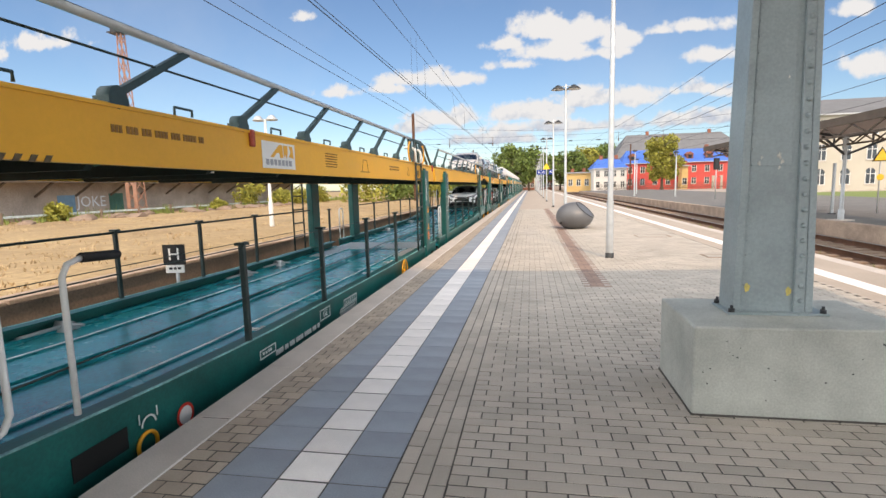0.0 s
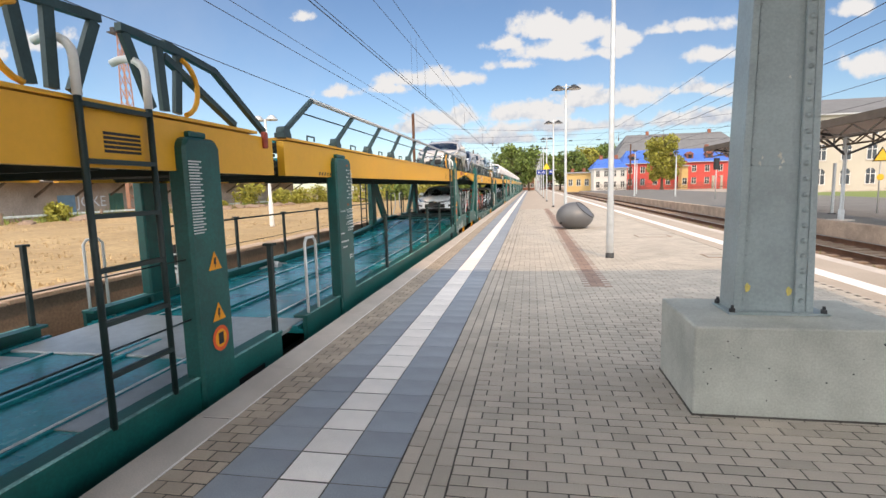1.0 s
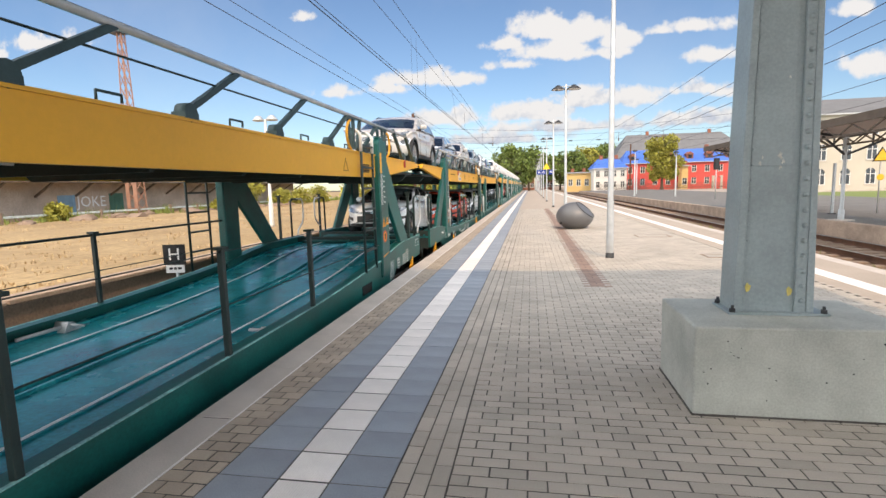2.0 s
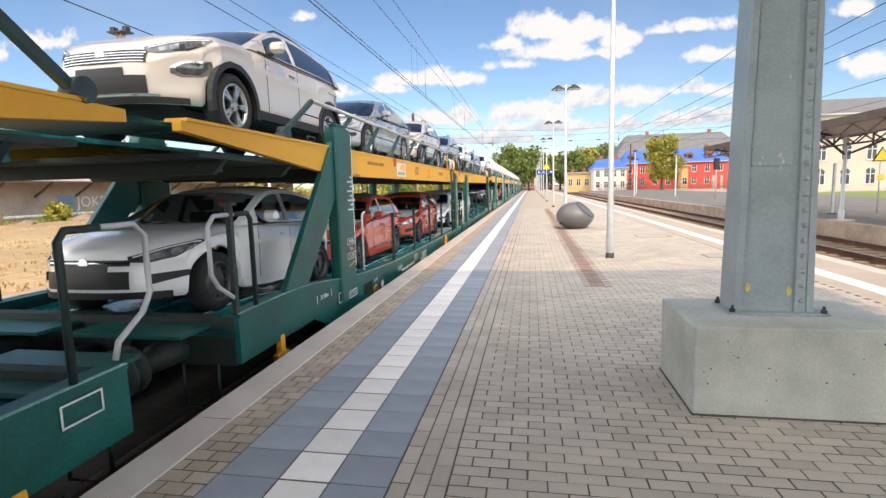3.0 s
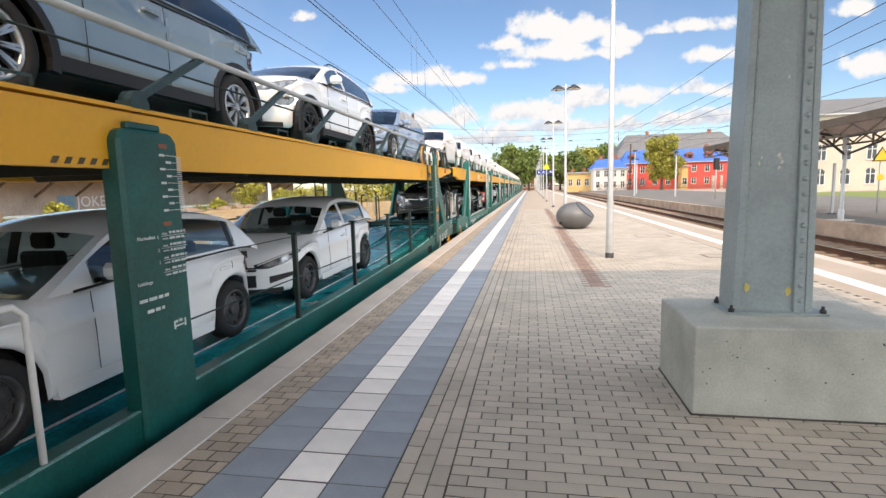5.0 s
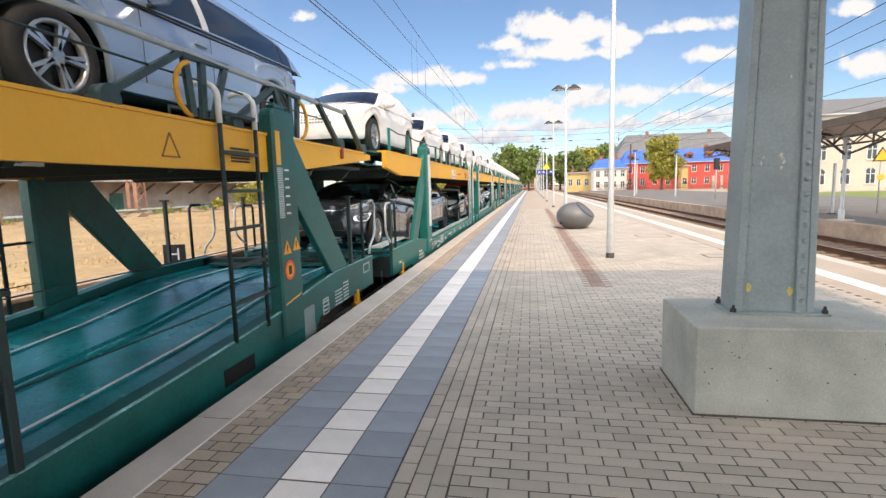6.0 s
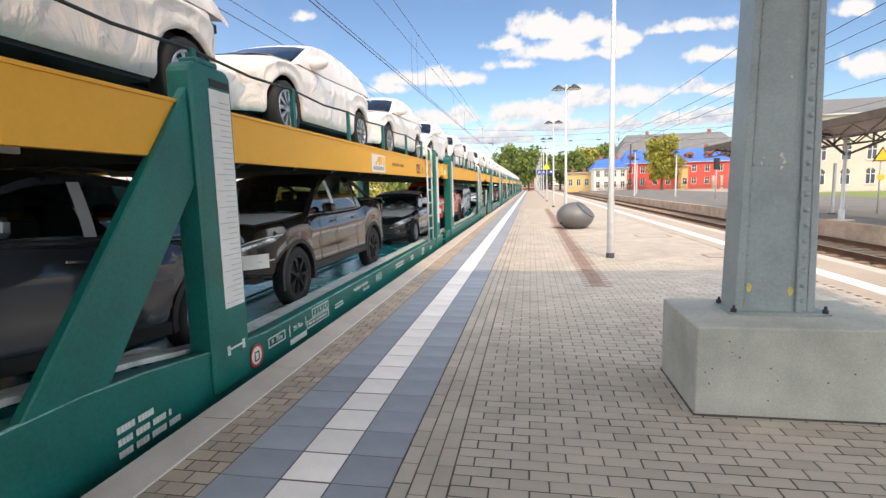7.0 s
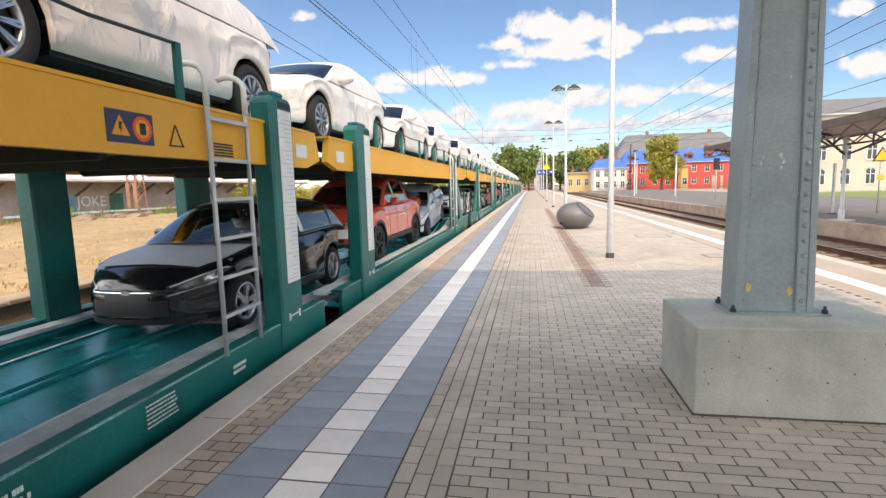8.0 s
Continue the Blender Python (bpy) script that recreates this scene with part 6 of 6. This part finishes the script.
span(TRACK_R, 6.55, -4, 236, 0.55, 4)
span(13.6, 5.4, -4, 236, 0.03, 4)
span(17.5, 5.4, 10, 236, 0.03, 4)
for k, y in enumerate((56, 116, 176)):
    for x in (-13.0, 21.5):
        t = thing("catenary_mast", "brown steel overhead-line mast at the trackside", "mast", "overhead-line masts", at=pose(x, y, -0.3))
        bm = B()
        box(bm, -0.14, 0.14, -0.1, 0.1, 0, 10.2, 0.01)
        part("shaft", bm, M["rust"], t)
        bm = B()
        box(bm, -0.3, 0.3, -0.3, 0.3, -0.3, 0.3, 0.02)
        part("footing", bm, M["wall_conc"], t)
    for z in (8.4, 7.0, 5.9):
        wire([(x, y, z - (1.0 if z > 8 else 0.15) * math.sin(math.pi * (x + 13) / 34.5)) for x in steps(-13, 21.5, 12)], 0.012, "steel cross-span wire between the masts")
    for x in (TRACK_L, -8.9, TRACK_R, 13.6):
        t = thing("line_insulator", "brown insulator and steady arm on the cross-span", "insulator", "overhead-line insulators", at=pose(x, y, 0))
        bm = B()
        lathe(bm, (0, 0, 5.98), (0, 0, 1), [(0.0, 0.02), (0.03, 0.07), (0.06, 0.03), (0.1, 0.08), (0.14, 0.03), (0.18, 0.08), (0.22, 0.03), (0.28, 0.07), (0.32, 0.02), (1.0, 0.015)], 8)
        part("insulator", bm, M["rust"], t)
        bm = B()
        tube(bm, [(0.7, 0, 5.9), (0.1, 0, 5.2)], 0.022, 6)
        part("steady_arm", bm, M["dark_metal"], t)

for y, z, drop in ((56.0, 6.45, 0.25), (116.0, 9.3, 0.6), (116.0, 7.7, 0.1), (176.0, 8.9, 0.5)):
    wire([(x, y, z - drop * math.sin(math.pi * (x + 13) / 34.5)) for x in steps(-13, 21.5, 12)], 0.010, "steel cross-span wire between the masts")
    for x in (-13 + 2.875 * k for k in (1, 3, 5, 6, 7, 9)):
        t = thing("span_insulator", "dark insulator strung in a cross-span wire", "insulator", "cross-span insulators", at=pose(x, y, z - drop * math.sin(math.pi * (x + 13) / 34.5)))
        bm = B()
        lathe(bm, (-0.22, 0, 0), (1, 0, 0), [(0.0, 0.02), (0.04, 0.07), (0.09, 0.03), (0.14, 0.08), (0.19, 0.03), (0.24, 0.08), (0.29, 0.03), (0.36, 0.07), (0.42, 0.02)], 8)
        part("insulator", bm, M["dark_metal"], t)
for x, y, z0, z1 in ((TRACK_L, 20, 5.16, 6.45), (TRACK_L, 32, 5.16, 6.3), (TRACK_L, 44, 5.16, 6.5), (TRACK_R, 22, 5.15, 6.25), (TRACK_R, 34, 5.15, 6.1), (TRACK_R, 45, 5.15, 6.3)):
    wire([(x, y, z0), (x, y, z1)], 0.006, "thin dropper between two overhead wires")
span(TRACK_R - 1.2, 6.9, 6, 236, 0.4, 4, x1=6.0, r=0.010)
span(10.4, 6.3, 6, 236, 0.2, 4, r=0.010)

# ---- small trackside things on the far platforms
for x, y, h in ((15.2, 57, 4.6), (15.0, 76, 4.8), (12.0, 62, 5.2), (14.5, 95, 5.0)):
    t = thing("lamp_post", "slim grey lamp post with a flat head", "street lamp", "lamp posts of the far platform", at=pose(x, y, -0.02))
    bm = B()
    lathe(bm, (0, 0, 0), (0, 0, 1), [(0, 0.09), (h, 0.05), (h + 0.02, 0)], 10)
    part("pole", bm, M["galv"], t)
    bm = B()
    lathe(bm, (0, 0, h), (0, 0, 1), [(0.0, 0.30), (0.12, 0.26), (0.2, 0.03)], 12)
    part("lamp_head", bm, M["dark_metal"], t)
t = thing("light_signal", "black railway light signal on a mast", "signal", at=pose(15.8, 47.0, 0.0))
bm = B()
tube(bm, [(0, 0, 0), (0, 0, 3.3)], 0.05, 8)
part("mast", bm, M["galv"], t)
bm = B()
box(bm, -0.22, 0.22, -0.12, 0.12, 2.5, 3.5, 0.04)
hd = part("signal_head", bm, M["black"], t)
for z in (2.75, 3.0, 3.25):
    bm = B()
    disc(bm, (0, -0.14, z), (0, 1, 0), 0.08, 0.05, 12)
    part("lens", bm, M["win"], hd)


# ---- the train is made up
SPEED = 8.65
TRAIN = []


def ride(ob, x, y, z, ry=0.0, rx=0.0):
    """ob runs with the train; y is its place along the track at the start."""
    ob.matrix_basis = pose(x, y, z, rx, ry)
    TRAIN.append((ob, x, y, z, rx, ry))
    return ob


JOINTS_L = (13.60, 44.63)
JOINTS_C = (75.30, 105.10, 134.90, 164.70, 194.50)
wag_l = wagon(TYPE_L, "empty double-deck car carrier, dark green with ochre yellow upper beams")
dress_l(wag_l)
ride(wag_l, TRACK_L, JOINTS_L[0], 0)
w2 = copy_thing(wag_l, Matrix())
ride(tagged(w2, "loaded double-deck car carrier, dark green with ochre yellow upper beams"), TRACK_L, JOINTS_L[1], 0)
wag_c = wagon(TYPE_C, "loaded double-deck car carrier, green with deep yellow beams and rope rails", True)
dress_c(wag_c)
ride(wag_c, TRACK_L, JOINTS_C[0], 0)
for j in JOINTS_C[1:]:
    ride(copy_thing(wag_c, Matrix()), TRACK_L, j, 0)

MODELS = {}


def model(key):
    if key in MODELS:
        return copy_thing(MODELS[key], Matrix())
    spec = {
        "hatch_white": ("hatch", "white", "white compact hatchback with black steel wheels"),
        "hatch_red": ("hatch", "red", "coral red hatchback with matt film on its bonnet"),
        "hatch_ice": ("hatch", "ice", "pale ice-blue hatchback with black wheels"),
        "suv_cream": ("suv", "cream", "cream-silver compact sport utility car with alloy wheels"),
        "suv_white": ("suv", "white", "white compact sport utility car"),
        "suv_blue": ("suv", "blue", "blue-grey compact sport utility car"),
        "suv_grey": ("crossover", "grey", "dark grey sport utility car"),
        "fast_silver": ("fastback", "silver", "silver-grey fastback saloon with dark alloy wheels"),
        "estate_grey": ("estate", "steel_blue", "steel-blue estate car with two-tone alloy wheels"),
        "hatch_dark": ("hatch", "black", "black hatchback with matt grey film on its bonnet"),
        "pickup_bronze": ("pickup", "brown", "dark bronze pickup truck with film on bumper and bonnet"),
        "pickup_red": ("pickup", "red", "red double-cab pickup truck"),
        "wrapped": ("crossover", "white", "car shrouded in wrinkled white transport film"),
    }[key]
    kw = dict(rim=("steel", "dark"))
    if key in ("suv_cream",):
        kw["rim"] = ("five", "light")
    elif key in ("fast_silver", "estate_grey", "hatch_dark"):
        kw["rim"] = ("five", "light")
    elif key in ("suv_grey", "wrapped", "suv_blue"):
        kw["rim"] = ("multi", "light")
    elif key in ("pickup_bronze", "pickup_red", "suv_white"):
        kw["rim"] = ("seven", "dark")
    if key in ("hatch_red", "hatch_dark", "pickup_bronze", "fast_silver"):
        kw["film"] = True
    if key == "hatch_red":
        kw["roofc"] = None
    if key == "wrapped":
        kw["wrapped"] = True
    MODELS[key] = motor_car(spec[0], spec[1], spec[2], "pickup truck" if spec[0] == "pickup" else "car", **kw)
    return MODELS[key]


def load(key, y, upper, T, joint):
    c = model(key)
    kind = {"h": "hatch", "s": "suv"}.get(key[0], "")
    ob_wb = CARS["pickup" if "pickup" in key else "hatch" if "hatch" in key else "fastback" if "fast" in key else "estate" if "estate" in key else "crossover" if key in ("suv_grey", "wrapped") else "suv"]["wb"]
    if upper:
        z, rx = T["beam"][1] + 0.022, 0.0
    else:
        z0, z1 = deck_z(T, y - joint), deck_z(T, y + ob_wb - joint)
        z, rx = z0, math.degrees(math.atan2(z1 - z0, ob_wb))
    ride(c, TRACK_L, y, z + 0.002, 0, rx)


jb = JOINTS_L[1]
for key, y in (("hatch_white", 30.62), ("hatch_red", 35.10), ("hatch_red", 40.30), ("hatch_white", 45.62), ("hatch_white", 50.10)):
    load(key, y, False, TYPE_L, jb)
for key, y in (("suv_cream", 31.12), ("fast_silver", 35.70), ("suv_cream", 40.80), ("suv_blue", 45.85), ("suv_white", 50.35), ("estate_grey", 54.95)):
    load(key, y, True, TYPE_L, jb)
jc = JOINTS_C[0]
for key, y in (("suv_grey", 61.92), ("pickup_bronze", 66.87), ("hatch_dark", 74.36), ("pickup_red", 79.30), ("hatch_ice", 84.9)):
    load(key, y, False, TYPE_C, jc)
for k in range(6):
    load("wrapped", 62.02 + 4.88 * k - (0.4 if k == 5 else 0), True, TYPE_C, jc)
mix = ("hatch_white", "hatch_dark", "suv_grey", "hatch_red", "hatch_ice", "suv_blue", "pickup_bronze")
for n, j in enumerate(JOINTS_C[1:]):
    for k in range(6):
        load("wrapped", j - 13.25 + 4.88 * k - (0.4 if k == 5 else 0), True, TYPE_C, j)
    for k, dy in enumerate((-13.2, -8.4, -3.9, 2.0, 6.6)):
        load(mix[(3 * n + k) % 6], j + dy, False, TYPE_C, j)


# ---- paving of the near platform, stone by stone
def paving():
    PW, PL = 0.211, 0.0985
    gap = 0.008
    left = -0.45
    near, field, red, halves = [], [], [], []
    y = 2.622 - 60 * PL
    r = 0
    while y < 34.0:
        x = left + PW / 2 + (PW / 2 if r % 2 else 0.0)
        if r % 2:
            halves.append((left + PW / 4, y, random.uniform(-0.0028, 0.0012), False))
        while x < 4.36:
            z = random.uniform(-0.0028, 0.0012)
            if not (1.2 < x < 2.3 and 3.6 < y < 4.25):
                if y > 7.85 and 0.92 < x < 1.17:
                    red.append((x, y, z, False))
                elif 1.9 < y < 3.05 and x < 4.1:
                    near.append((x, y, z))
                else:
                    field.append((x, y, z, False))
            x += PW
        y += PL
        r += 1
    me = slab_mesh(PW - gap, PL - gap, 0.07, 0.004, M["paver"], "paving_stone")
    for x, y, z in near[:300]:
        o = new("paving_stone", me)
        o.parent = platform
        o.matrix_basis = pose(x, y, z, random.uniform(-0.25, 0.25), random.uniform(-0.25, 0.25), random.uniform(-0.4, 0.4))
    field += [(x, y, z, False) for x, y, z in near[300:]]
    pieces_joined("paving_stones", field, PW - gap, PL - gap, 0.07, 0.004, M["paver_i"], platform, "grey concrete paving stones in running bond")
    pieces_joined("half_stones", halves, PW / 2 - gap, PL - gap, 0.07, 0.004, M["paver_i"], platform, "grey half stones at the ends of the rows")
    pieces_joined("red_stones", red, PW - gap, PL - gap, 0.07, 0.004, M["paver_red"], platform, "line of dark red paving stones")
    bordering = []
    for c in range(3):
        y = 2.555 - 30 * 0.195 + 0.0975 * (c % 2)
        while y < 34:
            bordering.append((-0.762 + 0.1035 * (c + 0.5), y, random.uniform(-0.002, 0.001), True))
            y += 0.195
    pieces_joined("border_stones", bordering, 0.187, 0.0955, 0.07, 0.004, M["paver_i"], platform, "grey border stones laid lengthwise")
    full, half_ = [], []
    r = 0
    y = 0.9
    while y < 34:
        if r % 2:
            full += [(-2.09 + 0.08, y, random.uniform(-0.003, 0.001), False), (-2.09 + 0.24, y, random.uniform(-0.003, 0.001), False)]
        else:
            full.append((-2.09 + 0.16, y, random.uniform(-0.003, 0.001), False))
            half_ += [(-2.09 + 0.04, y, random.uniform(-0.003, 0.001), False), (-2.09 + 0.28, y, random.uniform(-0.003, 0.001), False)]
        y += 0.112
        r += 1
    pieces_joined("brown_stones", full, 0.152, 0.103, 0.07, 0.004, M["paver_brown"], platform, "brownish paving stones beside the edge")
    pieces_joined("brown_half_stones", half_, 0.072, 0.103, 0.07, 0.004, M["paver_brown"], platform, "brownish half stones beside the edge")
    # ribbed white guiding tiles and dark contrast tiles
    bm = B()
    box(bm, -0.1465, 0.1465, -0.1425, 0.1425, -0.06, -0.001, 0.004)
    for k in range(20):
        x = -0.1330 + 0.0140 * k
        a = [bm.verts.new(p) for p in ((x - 0.005, -0.134, -0.001), (x - 0.003, -0.134, 0.0006), (x + 0.003, -0.134, 0.0006), (x + 0.005, -0.134, -0.001))]
        b = [bm.verts.new((v.co.x, 0.134, v.co.z)) for v in a]
        for i in range(3):
            bm.faces.new((a[i], a[i + 1], b[i + 1], b[i]))
    white = mesh_of("guide_tile", bm, M["tile_white"])
    dark = slab_mesh(0.327, 0.289, 0.06, 0.003, M["tile_dark"], "contrast_tile")
    dark2 = slab_mesh(0.362, 0.289, 0.06, 0.003, M["tile_dark"], "contrast_tile")
    for k in range(148):
        y = 2.70 - 7 * 0.297 + 0.1485 + 0.297 * k
        for nm, me_, x in (("guide_tile", white, -1.25), ("contrast_tile", dark2, -1.585), ("contrast_tile", dark, -0.9325)):
            o = new(nm, me_)
            o.parent = platform
            o.matrix_basis = pose(x, y, random.uniform(-0.0015, 0.0005))
    spots = [(4.83, 0.77 + 0.3 * k, 0.0, False) for k in range(148)]
    pieces_joined("guide_tiles", spots, 0.293, 0.293, 0.06, 0.003, M["tile_white"], platform, "white ribbed guiding tiles")
    bm = B()
    box(bm, -2.098, -2.084, 0.0, 60.0, -0.05, 0.0006)
    part("edge_line", bm, M["tile_white"], platform, "thin pale line beside the edge stones")
    es = slab_mesh(0.298, 0.992, 0.22, 0.006, M["edge_slab"], "edge_stone")
    for k in range(60):
        for x in (EDGE_L + 0.15, EDGE_R - 0.15):
            o = new("edge_stone", es)
            o.parent = platform
            o.matrix_basis = pose(x, 0.05 + 0.5 + 1.0 * k, random.uniform(-0.002, 0.002))


paving()


# ---- everything on the train runs at a steady 31 km/h towards the viewer
def motions():
    for ob, x, y, z, rx, ry in TRAIN:
        walk(ob, [(t, pose(x, y - SPEED * t, z, rx, ry)) for t in (0.0, 4.0, 8.0)])
    roll = math.degrees(SPEED / 0.28)
    for ob, *_ in TRAIN[:3]:
        for wheel in ob.children:
            if wheel.name.startswith("wheelset"):
                at = wheel.matrix_basis.translation.copy()
                walk(wheel, [(i / 30, Matrix.Translation(at) @ pose(0, 0, 0, roll * i / 30)) for i in range(241)])


motions()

* _Exercise brief_
Copy out all lines where the word "part" appears.

* _Exercise response_
Continue the Blender Python (bpy) script that recreates this scene with part 6 of 6. This part finishes the script.
        part("shaft", bm, M["rust"], t)
        part("footing", bm, M["wall_conc"], t)
        part("insulator", bm, M["rust"], t)
        part("steady_arm", bm, M["dark_metal"], t)
        part("insulator", bm, M["dark_metal"], t)
    part("pole", bm, M["galv"], t)
    part("lamp_head", bm, M["dark_metal"], t)
part("mast", bm, M["galv"], t)
hd = part("signal_head", bm, M["black"], t)
    part("lens", bm, M["win"], hd)
    part("edge_line", bm, M["tile_white"], platform, "thin pale line beside the edge stones")